Today, however, he is an author travelling the world and an accomplished personal brand. He holds a PhD from the University of Newcastle in the US and he is working towards four other doctorates.

“When a teacher came to class, the written composition he would read was mine as a joke on how not to write,” he recalls.

Born 32 years ago in Mishomoroni, Mombasa County, Bahaidar attended nine schools. He studied in two nursery schools and failed an interview to join Standard One. He started his schooling at Arya before moving to Island School where he repeated Standard Four and had to repeat the same class at Sheikh Zayid School. He went on to do his KCSE at Light Academy in Mombasa, scoring a C- (minus).

Turning point

His turning point came at the age of 18, after his father introduced him to the reading culture. He says that he came to realise he had a lot of potential.

His father brought people to convince him that he needed to go to university and after much prodding Bahaidar agreed to go to Malaysia as a try; with the warning from his father that he had to be serious so that this was not a waste of money.

But getting into university was not easy due to the low grade he had managed in secondary school. It was agreed that he begins higher education at diploma level at City University. His performance improved and he topped his class in the first semester, a feat he attributes to exposure.

He then got a credit transfer to another university where he did a Bachelor’s degree in Business Administration.

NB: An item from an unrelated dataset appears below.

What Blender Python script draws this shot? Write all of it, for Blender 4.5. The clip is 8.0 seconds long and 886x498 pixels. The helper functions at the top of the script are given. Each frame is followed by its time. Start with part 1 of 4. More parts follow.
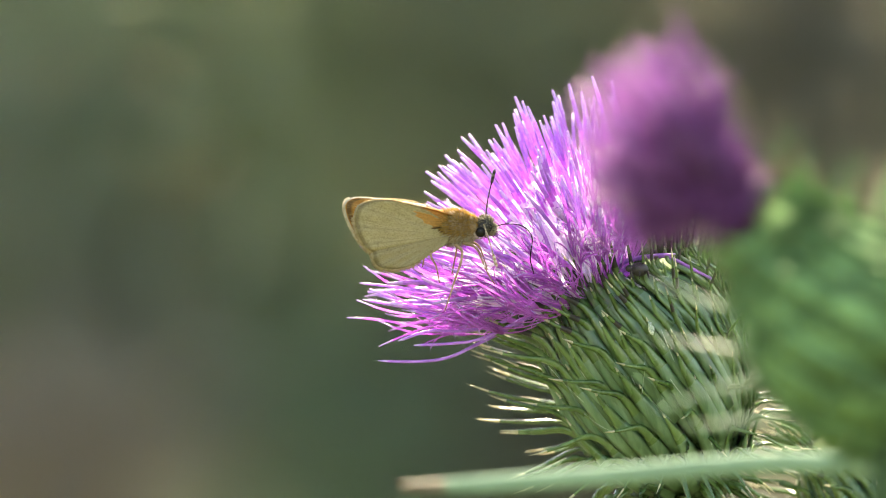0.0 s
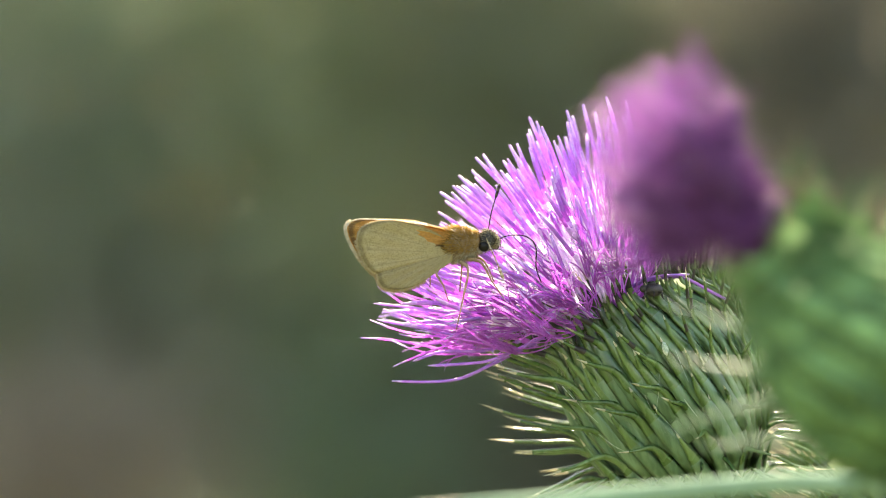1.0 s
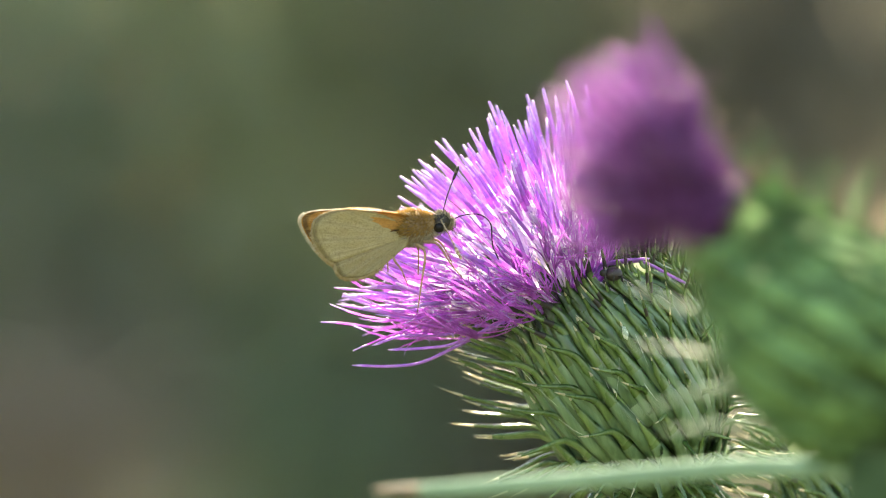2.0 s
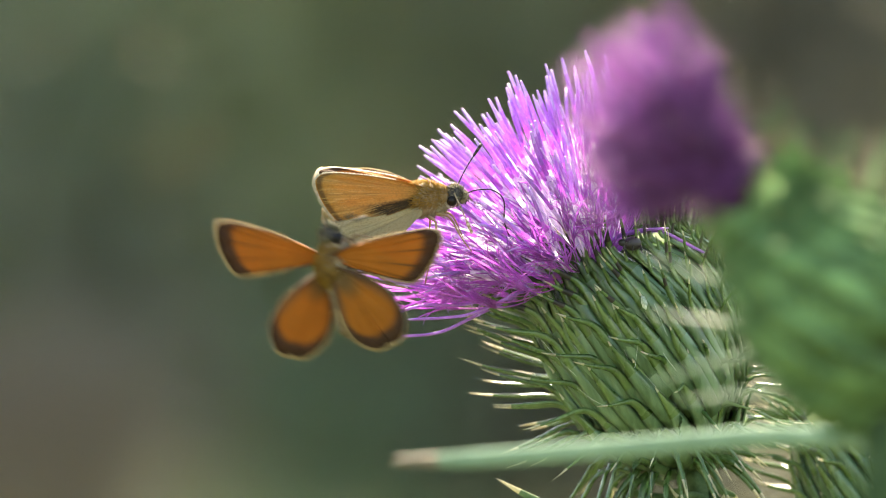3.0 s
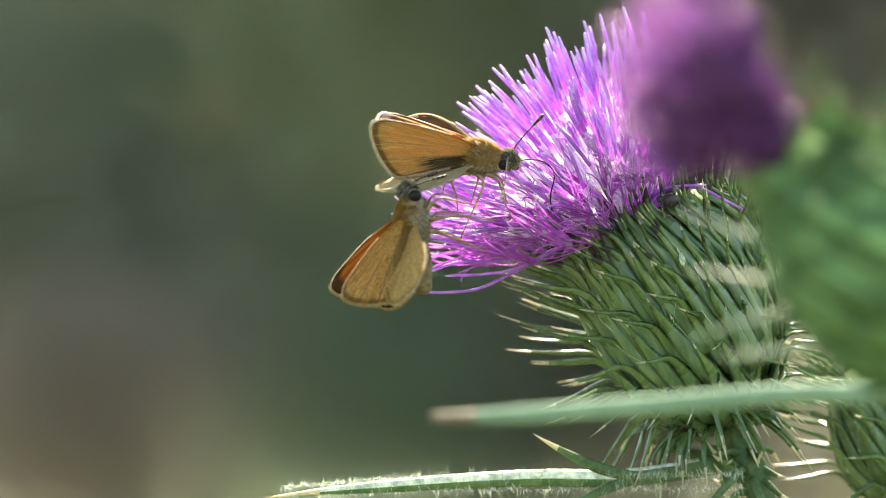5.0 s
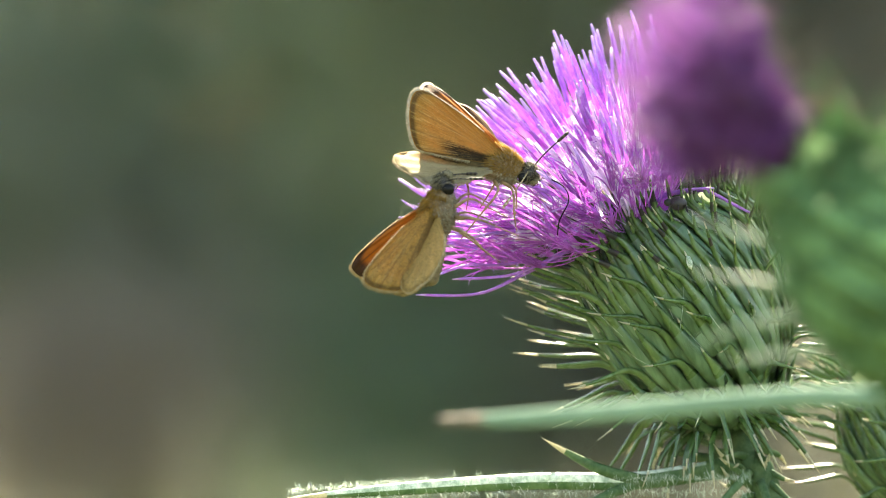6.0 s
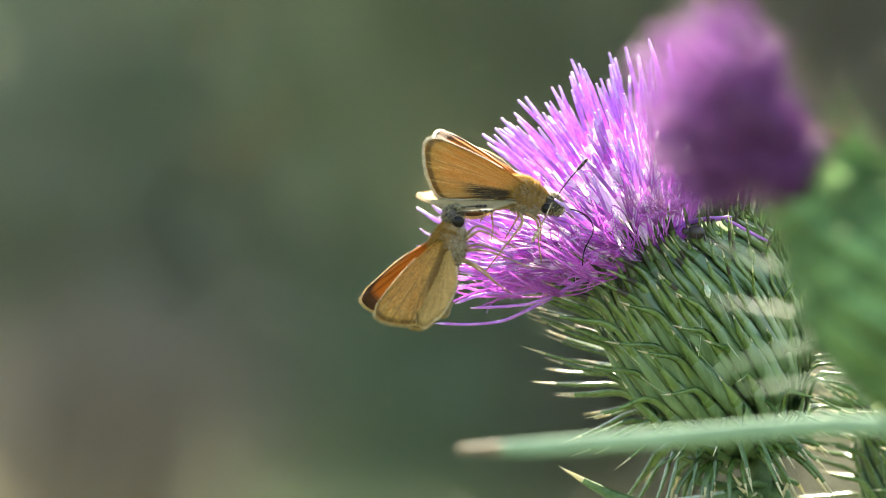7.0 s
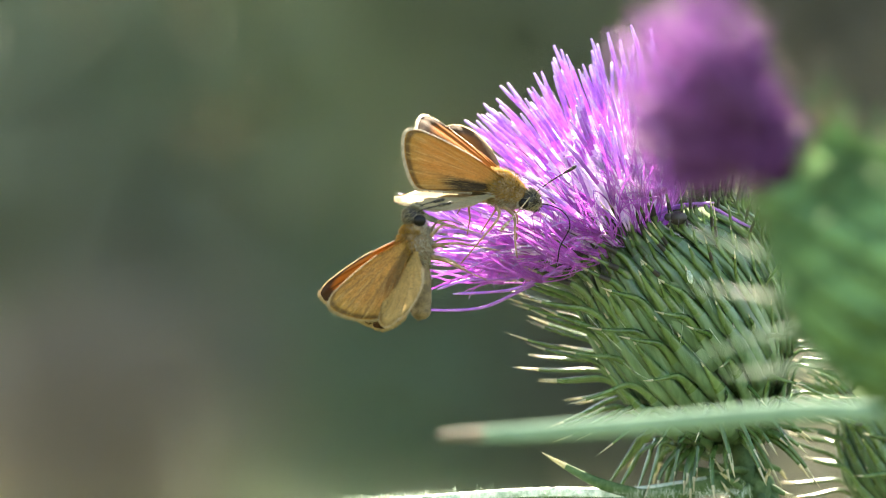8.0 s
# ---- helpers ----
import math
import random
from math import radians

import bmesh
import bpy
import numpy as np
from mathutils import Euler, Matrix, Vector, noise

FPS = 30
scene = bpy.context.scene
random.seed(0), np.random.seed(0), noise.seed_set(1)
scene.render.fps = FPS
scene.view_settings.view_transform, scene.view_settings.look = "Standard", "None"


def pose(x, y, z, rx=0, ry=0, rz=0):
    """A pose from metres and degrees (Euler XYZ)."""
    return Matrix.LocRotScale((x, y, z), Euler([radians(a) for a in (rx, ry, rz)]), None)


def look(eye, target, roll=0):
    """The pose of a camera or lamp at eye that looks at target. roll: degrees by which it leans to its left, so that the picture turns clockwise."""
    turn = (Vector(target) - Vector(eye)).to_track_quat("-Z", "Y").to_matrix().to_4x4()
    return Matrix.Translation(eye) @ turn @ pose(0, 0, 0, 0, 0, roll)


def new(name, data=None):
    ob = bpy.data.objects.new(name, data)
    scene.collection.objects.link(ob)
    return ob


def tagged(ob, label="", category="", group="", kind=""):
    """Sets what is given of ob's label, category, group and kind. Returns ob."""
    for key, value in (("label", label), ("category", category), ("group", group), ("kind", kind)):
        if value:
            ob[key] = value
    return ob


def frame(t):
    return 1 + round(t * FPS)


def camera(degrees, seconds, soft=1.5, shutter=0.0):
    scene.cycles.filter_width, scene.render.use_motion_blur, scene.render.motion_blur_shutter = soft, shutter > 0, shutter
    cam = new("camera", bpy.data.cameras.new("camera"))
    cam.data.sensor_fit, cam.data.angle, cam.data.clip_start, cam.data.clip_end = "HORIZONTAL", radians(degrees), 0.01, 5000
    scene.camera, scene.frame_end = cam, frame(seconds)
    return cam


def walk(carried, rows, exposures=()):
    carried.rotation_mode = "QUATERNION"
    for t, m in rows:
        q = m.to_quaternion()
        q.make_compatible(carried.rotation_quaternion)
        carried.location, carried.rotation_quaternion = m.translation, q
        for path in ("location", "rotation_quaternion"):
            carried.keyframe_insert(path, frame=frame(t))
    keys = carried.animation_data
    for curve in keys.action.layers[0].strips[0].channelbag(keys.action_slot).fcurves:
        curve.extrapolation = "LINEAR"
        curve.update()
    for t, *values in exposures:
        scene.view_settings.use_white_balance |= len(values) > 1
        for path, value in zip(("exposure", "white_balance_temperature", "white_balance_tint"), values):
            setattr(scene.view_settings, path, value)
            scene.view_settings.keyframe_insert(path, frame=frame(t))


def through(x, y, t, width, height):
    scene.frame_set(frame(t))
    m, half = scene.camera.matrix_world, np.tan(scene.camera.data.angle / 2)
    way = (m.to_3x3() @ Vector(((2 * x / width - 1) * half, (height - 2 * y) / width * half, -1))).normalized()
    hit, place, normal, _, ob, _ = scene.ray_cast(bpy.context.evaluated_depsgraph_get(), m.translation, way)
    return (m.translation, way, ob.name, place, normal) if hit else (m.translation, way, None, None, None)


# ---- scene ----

When he came home, he did an online Master’s degree in Business Administration before specialising in management for his PhD.  

Bahaidar says: “When I started reading I realised that my problem was peer pressure and the fact that people had always kept telling me that I could not make it.”

He started developed an interest in reading with lots of focus on motivational stories. He says that some of the stories that really challenged him included Henry Ford, Thomas Edison and Albert Einstein, people who appeared weak academically but later became great inventors.

“Edison, for instance, had only three months of schooling but later invented the light bulb yet nowadays we have professors who cannot invent anything,” he says.  

For his doctorate, Bahaidar kept reading, researching and writing theses, which he all did online.

Education system failed me

One of the major setbacks Bahaidar lists as having failed Kenya is an education system that he says focuses more on theory than practice. He argues there is no way someone could be a professor in business yet they do not even have a single business they are running.

He says the kind of learning done locally is one that enslaves one in theories whereby learners just have to cram other people’s theories without necessarily generating new ideas.

He sought to immerse himself into philosophy, psychology, motivation and social issues in which he says he has dealt with about 10,000 people on issues of marriage, upbringing of children and life skills.

Bahaidar believes that anyone who wants to have a breakthrough needs to look at those below their level rather than those above. This, he argues, helps in making people appreciate what they have already.

“There is a famous story which goes of a person who had no shoes and complained about it until the day the person met someone with no legs that he became grateful,” he says.

“I have been to Thailand and spoken at the Stamford University; Malaysia’s City University and Zanzibar among other areas, including Kenya,” he says.

All this has not been in vain as he was awarded the Middle East North Africa and Asia Award (Menna) Organisation, as the Best Personal Brand. He received the award in 2008 in Muscat, Oman, for his work in providing solutions for families, society and business.